Doesn't the pci subsystem create driver_override for all devices
on the pci bus?

> 
> > 
> > > > > How about using a dedicated subsystem vendor id for this?
> > > > > 
> > > > > Thanks
> > > > If virtio vendor id is used then standard driver is expected
> > > > to bind, right?

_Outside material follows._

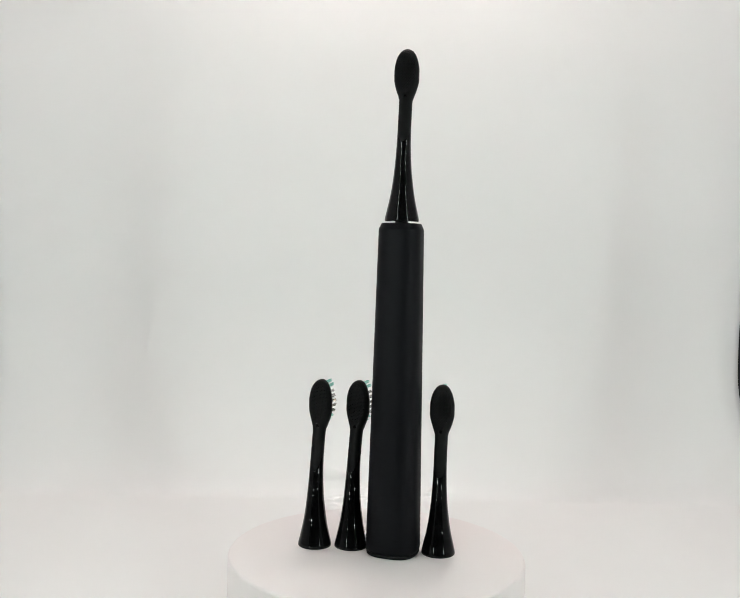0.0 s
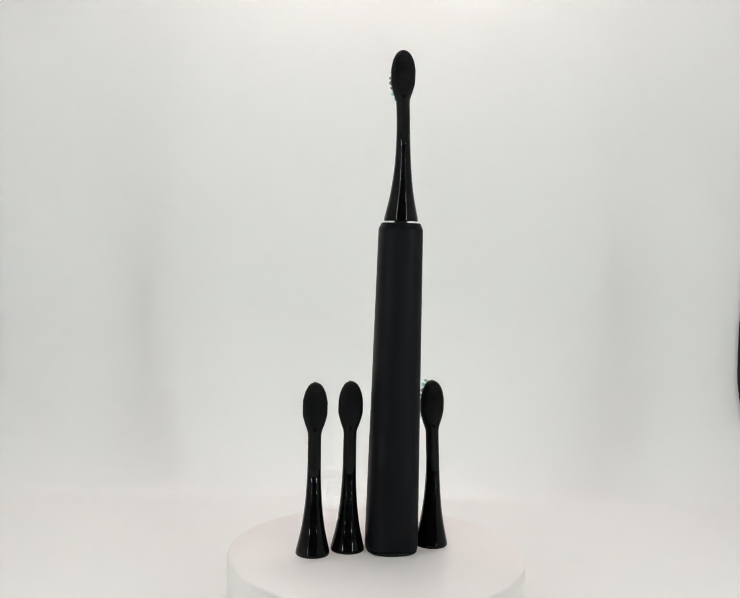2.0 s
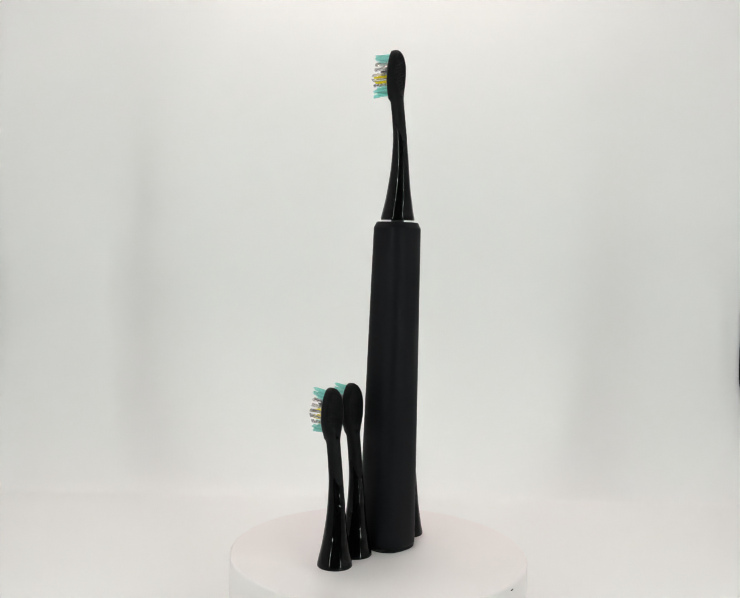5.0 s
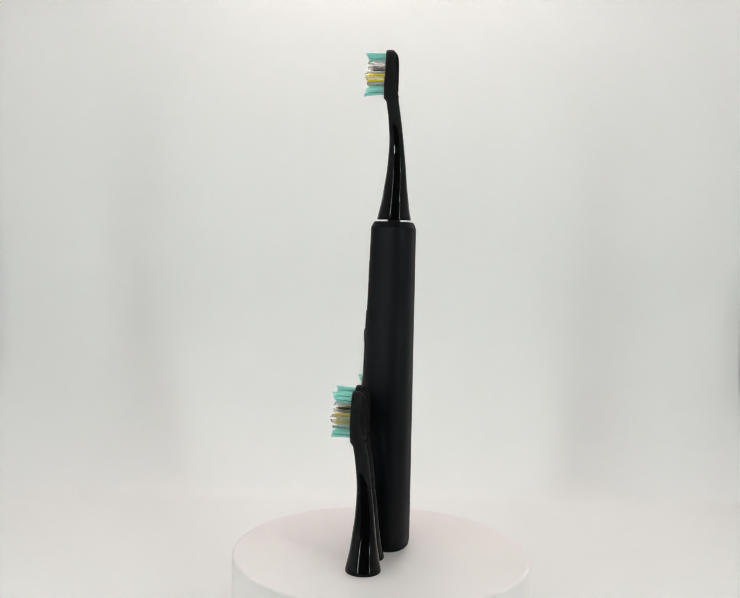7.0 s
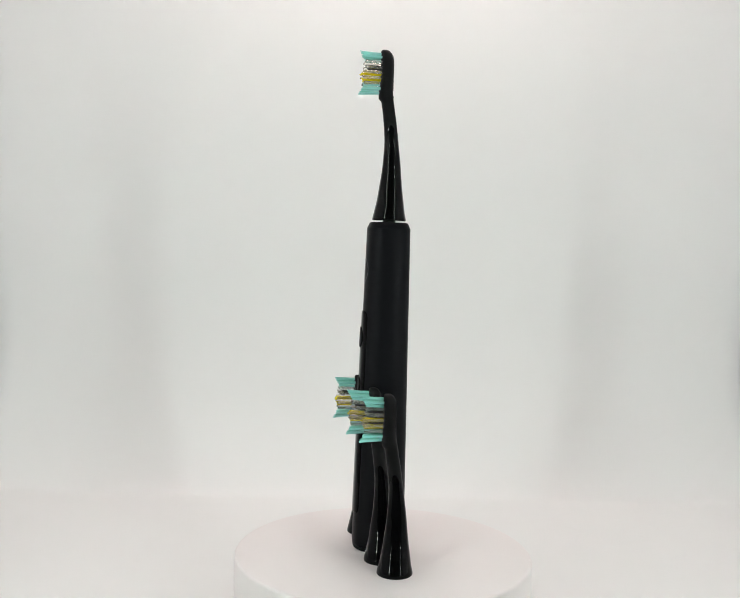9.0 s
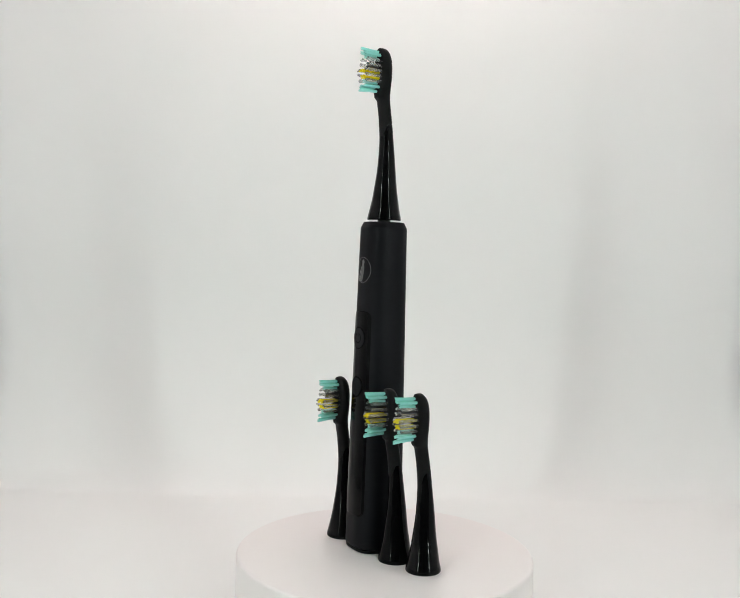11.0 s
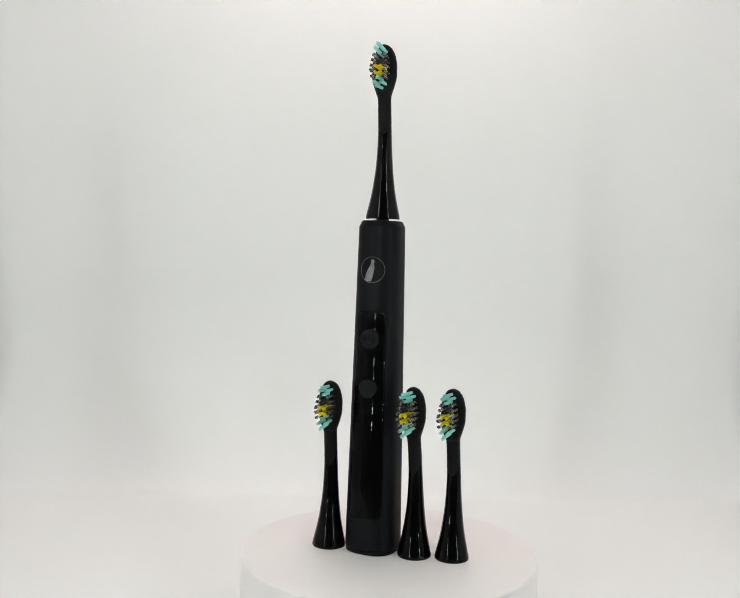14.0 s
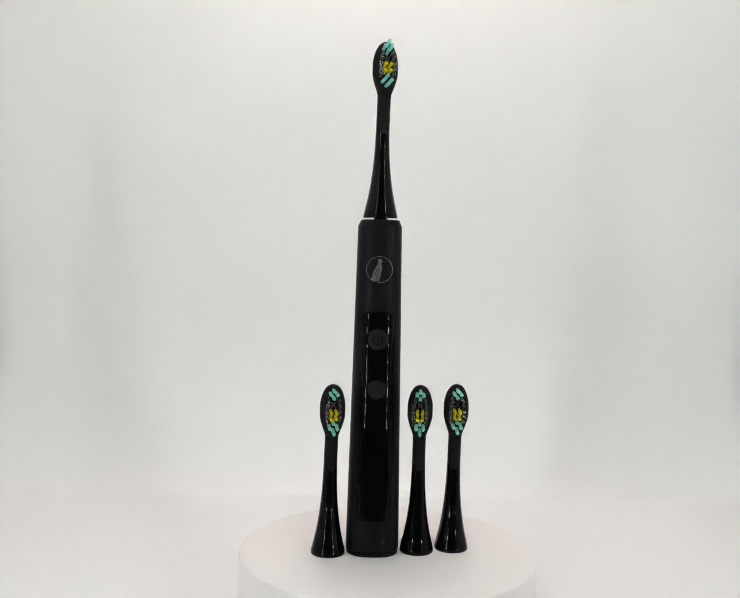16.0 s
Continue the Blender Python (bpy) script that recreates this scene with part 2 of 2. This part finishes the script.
# height, front, back, half width, squareness: stations up a brush head, in millimetres
STATIONS = ((0.0, -8.1, 8.1, 8.1, 2.0), (0.4, -8.35, 8.35, 8.35, 2.0), (4.3, -7.6, 7.6, 7.6, 2.0), (10.1, -6.4, 6.8, 6.3, 2.0), (15.8, -5.6, 6.0, 5.3, 2.0),
            (27.2, -4.2, 4.8, 4.0, 2.05), (38.7, -3.7, 3.3, 3.4, 2.1), (50.1, -4.6, 1.6, 3.2, 2.2), (55.8, -5.5, 0.6, 3.2, 2.3),
            (58.2, -5.95, 0.15, 3.25, 2.4), (59.8, -7.3, -0.1, 3.65, 2.5), (63.9, -7.2, -0.7, 5.1, 2.5), (68.6, -6.95, -0.95, 6.1, 2.5),
            (73.0, -6.75, -0.95, 6.1, 2.5), (77.7, -6.75, -1.0, 5.3, 2.4), (80.4, -6.85, -1.35, 4.2, 2.3), (82.2, -6.85, -2.2, 2.9, 2.2), (82.95, -6.7, -2.9, 1.8, 2.1), (83.35, -6.0, -3.7, 0.6, 2.0))
HEAD_H = 83.35


def station(h):
    hs = [s[0] for s in STATIONS]
    return [curve_through(hs, [s[k] for s in STATIONS], h) for k in (1, 2, 3, 4)]


def head_point(h, a, grow=0.0):
    f, b, w, n = station(h)
    return ((w + grow) * power(math.cos(a), 2 / n) * MM, ((f + b) / 2 + ((b - f) / 2 + grow) * power(math.sin(a), 2 / n)) * MM, h * MM)


def head_back(x, h):
    f, b, w, n = station(h)
    return (f + b) / 2 + (b - f) / 2 * max(0, 1 - abs(x / w) ** n) ** (1 / n)


def gloss_line(a):
    """Height at which the glossy sleeve gives way to the matte neck."""
    return 39.6 - 1.3 * math.sin(a) + 7.0 * abs(math.cos(a)) ** 2.6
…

Maybe use a dedicated vendor id?
> > > 
> > > I meant something like:
> > > 
> > > static const struct pci_device_id vp_vdpa_id_table[] = {
> > >      { PCI_DEVICE_SUB(PCI_VENDOR_ID_REDHAT_QUMRANET, PCI_ANY_ID,
> > > VP_TEST_VENDOR_ID, VP_TEST_DEVICE_ID) },
> > >      { 0 }
> > > };
> > > 
> > > Thanks
> > > 
> > Then regular virtio will still bind to it. It has
> > 
> > drivers/virtio/virtio_pci_common.c:     { PCI_DEVICE(PCI_VENDOR_ID_REDHAT_QUMRANET, PCI_ANY_ID) },
> > 
> > 
> 
> IFCVF use this to avoid the binding to regular virtio device.


Ow. Indeed:

#define IFCVF_VENDOR_ID         0x1AF4

Which is of course not an IFCVF vendor id, it's the Red Hat vendor ID.

I missed that.

Does it actually work if you bind a virtio driver to it?
I'm guessing no otherwise they wouldn't need IFC driver, right?




> Looking at
> pci_match_one_device() it checks both subvendor and subdevice there.
> 
> Thanks


But IIUC there is no guarantee that driver with a specific subvendor
matches in presence of a generic one.
So either IFC or virtio pci can win, whichever binds first.

I guess we need to blacklist IFC in virtio pci probe code. Ugh.